• _Available data_

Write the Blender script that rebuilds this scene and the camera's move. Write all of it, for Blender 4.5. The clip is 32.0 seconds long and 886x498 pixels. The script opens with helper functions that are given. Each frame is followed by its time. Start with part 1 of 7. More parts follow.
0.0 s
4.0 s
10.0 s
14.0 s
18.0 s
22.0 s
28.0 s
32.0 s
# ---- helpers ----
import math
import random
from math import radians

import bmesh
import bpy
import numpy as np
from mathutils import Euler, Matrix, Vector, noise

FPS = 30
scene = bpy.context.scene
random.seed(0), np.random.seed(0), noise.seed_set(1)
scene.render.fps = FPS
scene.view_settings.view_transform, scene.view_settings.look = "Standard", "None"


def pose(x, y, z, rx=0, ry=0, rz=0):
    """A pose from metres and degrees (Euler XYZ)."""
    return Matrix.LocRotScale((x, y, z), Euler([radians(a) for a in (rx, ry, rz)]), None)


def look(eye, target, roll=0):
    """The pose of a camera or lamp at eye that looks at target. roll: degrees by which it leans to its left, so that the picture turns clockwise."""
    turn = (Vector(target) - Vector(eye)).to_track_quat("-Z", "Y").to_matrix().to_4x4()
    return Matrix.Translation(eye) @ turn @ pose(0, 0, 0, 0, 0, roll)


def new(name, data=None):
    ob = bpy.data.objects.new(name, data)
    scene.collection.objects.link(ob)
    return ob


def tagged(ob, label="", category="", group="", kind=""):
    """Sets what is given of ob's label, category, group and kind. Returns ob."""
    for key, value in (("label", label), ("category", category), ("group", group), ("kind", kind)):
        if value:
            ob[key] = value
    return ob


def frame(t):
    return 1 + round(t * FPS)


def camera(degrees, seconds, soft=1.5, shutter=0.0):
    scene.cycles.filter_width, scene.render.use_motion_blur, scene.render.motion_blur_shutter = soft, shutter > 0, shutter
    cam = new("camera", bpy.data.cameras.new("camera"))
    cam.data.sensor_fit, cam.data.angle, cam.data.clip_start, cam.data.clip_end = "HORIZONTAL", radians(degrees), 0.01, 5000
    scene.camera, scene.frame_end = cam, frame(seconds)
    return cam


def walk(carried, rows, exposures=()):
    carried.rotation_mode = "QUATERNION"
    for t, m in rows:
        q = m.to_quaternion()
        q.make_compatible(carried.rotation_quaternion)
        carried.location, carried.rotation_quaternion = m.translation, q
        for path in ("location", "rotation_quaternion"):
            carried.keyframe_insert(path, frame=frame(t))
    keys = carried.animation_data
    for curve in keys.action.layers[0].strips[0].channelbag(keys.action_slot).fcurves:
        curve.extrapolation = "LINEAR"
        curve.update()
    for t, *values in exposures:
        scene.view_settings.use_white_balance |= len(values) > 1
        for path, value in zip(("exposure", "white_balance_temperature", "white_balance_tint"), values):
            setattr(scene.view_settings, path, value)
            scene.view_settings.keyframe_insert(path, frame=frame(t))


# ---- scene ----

• _What is needed_
Set down the material above again, word for word.

• _Exercise result_
Write the Blender script that rebuilds this scene and the camera's move. Write all of it, for Blender 4.5. The clip is 32.0 seconds long and 886x498 pixels. The script opens with helper functions that are given. Each frame is followed by its time. Start with part 1 of 7. More parts follow.
0.0 s
4.0 s
10.0 s
14.0 s
18.0 s
22.0 s
28.0 s
32.0 s
# ---- helpers ----
import math
import random
from math import radians

import bmesh
import bpy
import numpy as np
from mathutils import Euler, Matrix, Vector, noise

FPS = 30
scene = bpy.context.scene
random.seed(0), np.random.seed(0), noise.seed_set(1)
scene.render.fps = FPS
scene.view_settings.view_transform, scene.view_settings.look = "Standard", "None"


def pose(x, y, z, rx=0, ry=0, rz=0):
    """A pose from metres and degrees (Euler XYZ)."""
    return Matrix.LocRotScale((x, y, z), Euler([radians(a) for a in (rx, ry, rz)]), None)


def look(eye, target, roll=0):
    """The pose of a camera or lamp at eye that looks at target. roll: degrees by which it leans to its left, so that the picture turns clockwise."""
    turn = (Vector(target) - Vector(eye)).to_track_quat("-Z", "Y").to_matrix().to_4x4()
    return Matrix.Translation(eye) @ turn @ pose(0, 0, 0, 0, 0, roll)


def new(name, data=None):
    ob = bpy.data.objects.new(name, data)
    scene.collection.objects.link(ob)
    return ob


def tagged(ob, label="", category="", group="", kind=""):
    """Sets what is given of ob's label, category, group and kind. Returns ob."""
    for key, value in (("label", label), ("category", category), ("group", group), ("kind", kind)):
        if value:
            ob[key] = value
    return ob


def frame(t):
    return 1 + round(t * FPS)


def camera(degrees, seconds, soft=1.5, shutter=0.0):
    scene.cycles.filter_width, scene.render.use_motion_blur, scene.render.motion_blur_shutter = soft, shutter > 0, shutter
    cam = new("camera", bpy.data.cameras.new("camera"))
    cam.data.sensor_fit, cam.data.angle, cam.data.clip_start, cam.data.clip_end = "HORIZONTAL", radians(degrees), 0.01, 5000
    scene.camera, scene.frame_end = cam, frame(seconds)
    return cam


def walk(carried, rows, exposures=()):
    carried.rotation_mode = "QUATERNION"
    for t, m in rows:
        q = m.to_quaternion()
        q.make_compatible(carried.rotation_quaternion)
        carried.location, carried.rotation_quaternion = m.translation, q
        for path in ("location", "rotation_quaternion"):
            carried.keyframe_insert(path, frame=frame(t))
    keys = carried.animation_data
    for curve in keys.action.layers[0].strips[0].channelbag(keys.action_slot).fcurves:
        curve.extrapolation = "LINEAR"
        curve.update()
    for t, *values in exposures:
        scene.view_settings.use_white_balance |= len(values) > 1
        for path, value in zip(("exposure", "white_balance_temperature", "white_balance_tint"), values):
            setattr(scene.view_settings, path, value)
            scene.view_settings.keyframe_insert(path, frame=frame(t))


# ---- scene ----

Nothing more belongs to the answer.